┌──

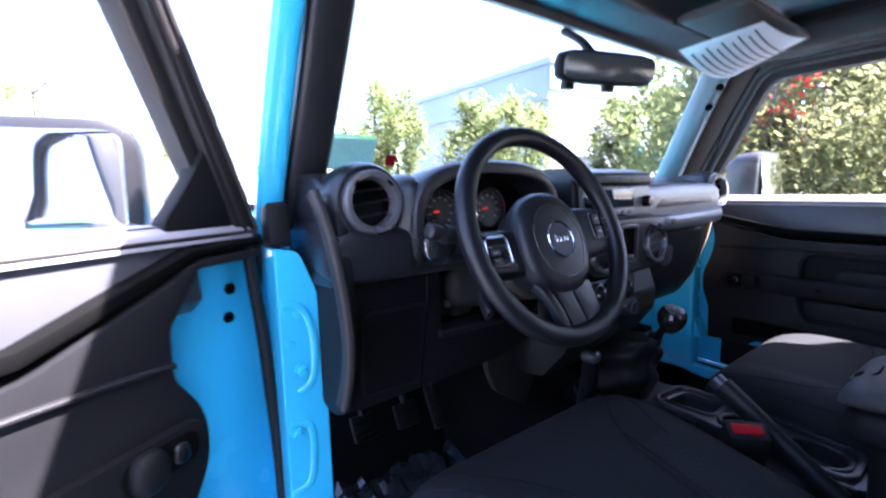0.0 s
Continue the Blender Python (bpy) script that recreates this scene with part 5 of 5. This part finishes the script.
bm = bmesh.new()
rnd = random.Random(9)
g = [[bm.verts.new((-0.50 + 0.34 * i / 26, 0.16 + 0.34 * j / 26, 0.640 + 0.06 * j / 26 + 0.018 * noise.noise(Vector((i * 0.35, j * 0.35, 3))) + 0.010 * noise.noise(Vector((i * 0.9, j * 0.9, 7))))) for j in range(27)] for i in range(27)]
for i in range(26):
    for j in range(26):
        bm.faces.new((g[i][j], g[i + 1][j], g[i + 1][j + 1], g[i][j + 1]))
part("film", bm, FILM, mat, "crinkled glossy plastic film", sharp=12)


# ---- overhead pod and lamps ----
pod = thing("sound_bar", "pale grey overhead pod with round openings and speaker", "overhead console", (0, -0.6, 1.62))
PZ = 1.612
openings = [(0.146, -0.620, 0.036), (-0.172, -0.620, 0.040), (0.231, -0.622, 0.0155)]
part("pod_shell", holed(rounded([(-0.34, -0.552), (0.210, -0.538), (0.255, -0.560), (0.285, -0.605), (0.345, -0.655), (0.31, -0.70), (0.10, -0.690), (-0.34, -0.690)], 0.03),
                        [[(x + r * math.cos(radians(a)), y + r * math.sin(radians(a))) for a in range(0, 360, 12)] for x, y, r in openings], "z", PZ, 1.648, 0.016), PODMAT, pod)
part("pod_top", box(-0.33, 0.25, -0.685, -0.60, 1.652, 1.734, 0.01), PODMAT, pod)
for x, y, r in openings[:2]:
    part("blue_lining", lathe([(r * 0.98, 0.032), (r * 0.98, 0.020), (r * 0.5, 0.035), (0, 0.035)], Matrix.Translation((x, y, PZ)), 28), PAINT, pod)
    # inner wall blackened for the shade up inside the opening
    part("opening_well", lathe([(r * 0.985, 0.001), (r * 0.975, 0.016), (r * 0.95, 0.027)], Matrix.Translation((x, y, PZ)), 32), DARK, pod)
    part("opening_rim", lathe([(r * 1.0, 0.012), (r * 1.0, -0.001), (r * 1.10, -0.002), (r * 1.12, 0.003)], Matrix.Translation((x, y, PZ)), 32), PODMAT, pod)
for side in (1, -1):
    XF[0] = Matrix.Diagonal((side, 1, 1, 1))
    quad = [Vector(p) for p in ((0.324, -0.684, 1.612), (0.422, -0.633, 1.568), (0.459, -0.829, 1.568), (0.363, -0.856, 1.612))]
    mid = sum(quad, Vector()) / 4
    nrm = (quad[1] - quad[0]).cross(quad[3] - quad[0]).normalized()
    if nrm.z > 0:
        nrm = -nrm
    m = aim(mid, nrm, (0, 1, 0))
    inv = m.inverted()
    flat = [(inv @ q)[:2] for q in quad]
    sp = part("speaker_housing", loft([[m @ Vector((x * k, y * k, z)) for x, y in rounded(flat, 0.03, 6)] for k, z in ((1.12, -0.055), (1.09, -0.02), (1.045, -0.004), (1.0, 0.0))]), PODMAT, pod)
    g = prism(rounded([(x * 0.90, y * 0.90) for x, y in flat], 0.025, 6), "z", -0.001, 0.005, 0.003)
    g.transform(m)
    gr = part("speaker_cover", g, COVERMAT, sp)
    for x, y in flat:
        part("screw", lathe([(0.0, 0.0055), (0.004, 0.0058), (0.0045, 0.0045)], m @ Matrix.Translation((x * 0.72, y * 0.72, 0)), 10), DARK, gr)
    for a, b in ((0, 1), (2, 3)):
        part("clip", lathe([(0.0, 0.004), (0.006, 0.003), (0.007, -0.004)], m @ Matrix.Translation(((flat[a][0] + flat[b][0]) * 0.54, (flat[a][1] + flat[b][1]) * 0.54, -0.004)), 12), DARK, sp)
    part("pod_wing", sweep([(0.26, -0.64, 1.655), (0.32, -0.69, 1.650), (0.36, -0.74, 1.645)], 0.07, 0.032, n=3.2, count=18), PODMAT, pod)
XF[0] = Matrix.Identity(4)
lamp = thing("dome_lamp", "lit dome lamp with a clear lens", "lamp", (-0.02, -0.623, PZ))
part("bezel", loft([sring((-0.022, -0.625, PZ + z), (1, 0, 0), (0, 1, 0), a, b, 3.5, 32) for z, a, b in ((0.004, 0.072, 0.034), (-0.003, 0.070, 0.033), (-0.005, 0.064, 0.028))]), PODMAT, lamp)
part("reflector", loft([sring((-0.005, -0.625, PZ + z), (1, 0, 0), (0, 1, 0), a, b, 3.5, 28) for z, a, b in ((-0.0055, 0.046, 0.026), (-0.011, 0.043, 0.023), (-0.0125, 0.034, 0.016))]), LENS, lamp)
for x in (-0.026, 0.016):
    part("bulb_glow", pillow((x, -0.625, PZ - 0.0125), 0.014, 0.012, 0.003, 2.2), LAMP_LIT, lamp)
part("switch_end", pillow((-0.066, -0.625, PZ - 0.005), 0.022, 0.024, 0.007, 2.6), GUNMETAL, lamp)

mirror = thing("rear_view_mirror", "dark rear-view mirror hung from the windscreen", "mirror", (-0.07, 0.10, 1.53))
mm = Matrix.Translation((-0.072, 0.103, 1.534)) @ Matrix.Rotation(radians(-18), 4, "Z") @ Matrix.Rotation(radians(9), 4, "X")
b = pillow((0, 0, 0), 0.104, 0.015, 0.029, 4.5)
b.transform(mm)
part("mirror_shell", b, PLASTIC_LOW, mirror)
b = prism(rrect(-0.097, 0.097, -0.0225, 0.0225, 0.016), "y", -0.0165, -0.0142, 0.0008)
b.transform(mm)
part("mirror_glass", b, DARKGLASS, mirror)
part("mirror_stem", sweep([(-0.068, 0.118, 1.545), (-0.058, 0.165, 1.60), (-0.05, 0.215, 1.635)], 0.008), PLASTIC_LOW, mirror)
for x in (-0.076, 0.010):
    b = box(x - 0.010, x + 0.010, -0.008, 0.010, -0.040, -0.024, 0.004)
    b.transform(mm)
    part("mirror_tab", b, PLASTIC_LOW, mirror)
for x in (0.33, -0.33):
    v = thing("sun_visor", "dark grey folded sun visor under the header", "sun visor", (x, 0.05, 1.67), "sun visors")
    part("blade", loft([sring((x + dx, 0.02, 1.655), (0, 1, 0), (0, 0, 1), a, b, 3.5, 18) for dx, a, b in ((-0.19, 0.05, 0.008), (-0.185, 0.065, 0.011), (0.17, 0.065, 0.011), (0.19, 0.05, 0.008))]), BARCOVER, v)
    part("pivot", rod((x - 0.18, 0.09, 1.655), (x + 0.18, 0.09, 1.655), 0.006), PLASTIC_LOW, v)
paper = thing("visor_paper", "curled printed paper sheet on the sun visor", "paper", (0.33, 0.05, 1.60))
rings = []
for i in range(17):
    t = i / 16
    a, b = Vector((0.160 + 0.29 * t, 0.085, 1.600 - 0.030 * math.sin(t * 2.8))), Vector((0.180 + 0.25 * t, -0.055, 1.618 - 0.010 * math.sin(t * 2.8) + 0.02 * t))
    rings.append([a, b, b - Vector((0, 0, 0.0012)), a - Vector((0, 0, 0.0012))])
sheet = part("sheet", loft(rings), PAPER, paper)
for i in range(9):
    t0, y = 0.08 + 0.05 * (i % 2), 0.07 - i * 0.014
    bars_bm = loft([[Vector((0.165 + 0.28 * t, y + dy, 1.6005 - 0.030 * math.sin(t * 2.8) + (0.085 - y) * (0.13 + 0.14 * t) - 0.0024)) for dy in (0, 0.004)] + [Vector((0.165 + 0.28 * t, y + dy, 1.6005 - 0.030 * math.sin(t * 2.8) + (0.085 - y) * (0.13 + 0.14 * t) - 0.0030)) for dy in (0.004, 0)] for t in [t0 + (0.85 - t0) * k / 8 for k in range(9)]])
    part("print_bar", bars_bm, GREY, sheet)


# ---- outside ----
def leaves(n, centre, radii, size, rnd, clumps=40, bias=0.0):
    """Many small leaf blades gathered in clumps, as one mesh."""
    cs = []
    while len(cs) < clumps:
        p = Vector((rnd.uniform(-1, 1), rnd.uniform(-1, 1), rnd.uniform(-1, 1)))
        if 0.25 < p.length < 1:
            cs.append(Vector((p.x * radii[0], p.y * radii[1], p.z * radii[2] + bias)))
    verts, faces = [], []
    for i in range(n):
        c = rnd.choice(cs)
        p = Vector(centre) + c + Vector((rnd.gauss(0, 0.13) * radii[0], rnd.gauss(0, 0.13) * radii[1], rnd.gauss(0, 0.13) * radii[2]))
        q = Euler((rnd.uniform(-1, 1), rnd.uniform(-1, 1), rnd.uniform(0, 6.3))).to_matrix()
        s = size * rnd.uniform(0.6, 1.3)
        k = len(verts)
        for dx, dy, dz in ((-0.9, 0, 0), (0, -0.42, 0.1), (0.95, 0, 0), (0, 0.42, 0.1)):
            verts.append(S * (p + q @ Vector((dx * s, dy * s, dz * s))))
        faces.append((k, k + 1, k + 2, k + 3))
    me = bpy.data.meshes.new("crown")
    me.from_pydata([tuple(v) for v in verts], [], faces)
    return me


def tree(x, y, h, spread, mat, seed, count=5000, size=0.10, label="leafy green tree beside the car park"):
    rnd = random.Random(seed)
    t = thing("tree", label, "tree", (x, y, 0), "trees")
    tr = sweep([(x, y, -0.05), (x + 0.05, y, h * 0.3), (x - 0.04, y + 0.05, h * 0.6), (x, y, h * 0.9)], 0.035 * h * 0.45, count=9, per=4, up=(0, 1, 0), taper=lambda k: 1 - 0.8 * k)
    limbs = []
    for i in range(7):
        a, z = i * 2.4 + seed, h * (0.35 + 0.07 * i)
        e = Vector((x + math.cos(a) * spread * 0.7, y + math.sin(a) * spread * 0.7, z + h * 0.18))
        limbs.append(rod((x, y, z), e, 0.014 * h * 0.4, 6, 0.004 * h * 0.3))
    part("trunk", join(tr, *limbs), BARK, t)
    me = leaves(count, (x, y, h * 0.64), (spread, spread, h * 0.36), size, rnd)
    me.materials.append(mat)
    o = new("crown", me)
    o.parent = t
    o.matrix_parent_inverse = world_of(t).inverted()
    return t


def bush(x, y, h, spread, mat, seed, count=5000, size=0.06, label="dense green shrub beside the parked car"):
    rnd = random.Random(seed)
    t = thing("shrub", label, "shrub", (x, y, 0), "shrubs")
    part("stems", join(*[rod((x + rnd.uniform(-0.2, 0.2), y + rnd.uniform(-0.2, 0.2), -0.03), (x + rnd.uniform(-0.8, 0.8) * spread, y + rnd.uniform(-0.8, 0.8) * spread, h * rnd.uniform(0.5, 0.9)), 0.03, 6, 0.01) for _ in range(7)]), BARK, t)
    me = leaves(count, (x, y, h * 0.5), (spread, spread, h * 0.5), size, rnd, 60)
    me.materials.append(mat)
    o = new("crown", me)
    o.parent = t
    o.matrix_parent_inverse = world_of(t).inverted()
    return t


# a hedge of shrubs along the passenger side, thinning towards the front
for i, (y, h, n) in enumerate(((1.9, 2.6, 4200), (1.2, 4.0, 5600), (0.1, 2.7, 3200), (-0.8, 1.5, 2200), (-2.0, 1.2, 2200), (-3.6, 1.2, 2200))):
    bush(5.0 + 0.5 * math.sin(i * 2.1), y, h, 1.15, LEAF if i % 3 else LEAF_LIGHT, i + 3, int(n * 4.8), 0.042)
for i, (x, y, h) in enumerate(((8.6, 1.5, 5.6), (7.9, 0.2, 6.2))):
    tree(x, y, h, 1.6, LEAF, 50 + i, 6000, 0.13)
bush(4.6, 1.45, 4.6, 0.55, LEAF_RED, 77, 900, 0.055, "red-leaved shrub among green shrubs")
# young trees across the car park
for i, (az, dist, h, sp) in enumerate(((28, 15, 5.0, 1.3), (30.5, 16, 5.2, 1.2), (41, 14, 4.4, 1.1), (46, 13, 4.2, 1.1), (64, 10.5, 4.0, 0.9), (58, 12.0, 3.4, 0.7), (8, 26, 6.5, 2.0), (2, 30, 7.0, 2.2), (-6, 24, 7.0, 2.3), (14, 28, 6.0, 1.8), (-14, 26, 7.5, 2.4), (33, 34, 5.5, 1.6))):
    tree(-0.76 + dist * math.sin(radians(az)), -0.34 + dist * math.cos(radians(az)), h, sp, LEAF_LIGHT, i + 21, 4500, 0.090)


def hall(name, label, x0, x1, y0, y1, h, band):
    b = thing(name, label, "building", ((x0 + x1) / 2, (y0 + y1) / 2, 0), "buildings")
    wall = part("wall", holed([(x0, 0), (x1, 0), (x1, h), (x0, h)], [rrect(x, x + 1.6, 1.0, 2.6, 0.05) for x in np.arange(x0 + 1.5, x1 - 2.5, 4.2)], "y", y0, y0 + 0.35), WALLPAINT, b)
    part("side_wall", box(x0, x0 + 0.35, y0 + 0.35, y1, 0, h, 0.01), WALLPAINT, b)
    part("side_wall", box(x1 - 0.35, x1, y0 + 0.35, y1, 0, h, 0.01), WALLPAINT, b)
    part("back_wall", box(x0, x1, y1, y1 + 0.35, 0, h, 0.01), WALLPAINT, b)
    part("roof", box(x0 - 0.2, x1 + 0.2, y0 - 0.2, y1 + 0.5, h, h + 0.25, 0.02), WALLGREY, b)
    part("side_band", box(x0 - 0.12, x0 - 0.02, y0, y1, h - band * 1.4, h, 0.02), WALLGREY, b)
    part("roof_band", box(x0 - 0.12, x1 + 0.12, y0 - 0.12, y0 - 0.02, h - band, h, 0.02), WALLGREY, b)
    for x in np.arange(x0 + 1.5, x1 - 2.5, 4.2):
        w = part("window", frame_prism(rrect(x, x + 1.6, 1.0, 2.6, 0.05), rrect(x + 0.08, x + 1.52, 1.08, 2.52, 0.05), "y", y0 - 0.02, y0 + 0.12), GUNMETAL, b)
        part("pane", prism(rrect(x + 0.05, x + 1.55, 1.05, 2.55, 0.05), "y", y0 + 0.05, y0 + 0.06, 0), SCREEN, w)
    for x in np.arange(x0 + 3, x1 - 1, 3.0):
        part("panel_joint", box(x - 0.02, x + 0.02, y0 - 0.012, y0 + 0.01, 0.1, h - band, 0), WALLGREY, b)


hall("building", "tall pale flat-roofed building with a blue-grey roof band", 12.6, 28.0, 10.8, 21.0, 5.9, 0.9)
# white bay lines
for i in range(8):
    solo("bay_line", box(-14 + i * 2.6, -13.9 + i * 2.6, 6.0, 10.8, 0.0, 0.004, 0), WALLPAINT, "white painted parking bay line on asphalt", "road marking", "structure")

└──

▶ **Aim of the task**: Return all lines containing the word "with".

▶ **Answer to the problem**:
Continue the Blender Python (bpy) script that recreates this scene with part 5 of 5. This part finishes the script.
pod = thing("sound_bar", "pale grey overhead pod with round openings and speaker", "overhead console", (0, -0.6, 1.62))
lamp = thing("dome_lamp", "lit dome lamp with a clear lens", "lamp", (-0.02, -0.623, PZ))
hall("building", "tall pale flat-roofed building with a blue-grey roof band", 12.6, 28.0, 10.8, 21.0, 5.9, 0.9)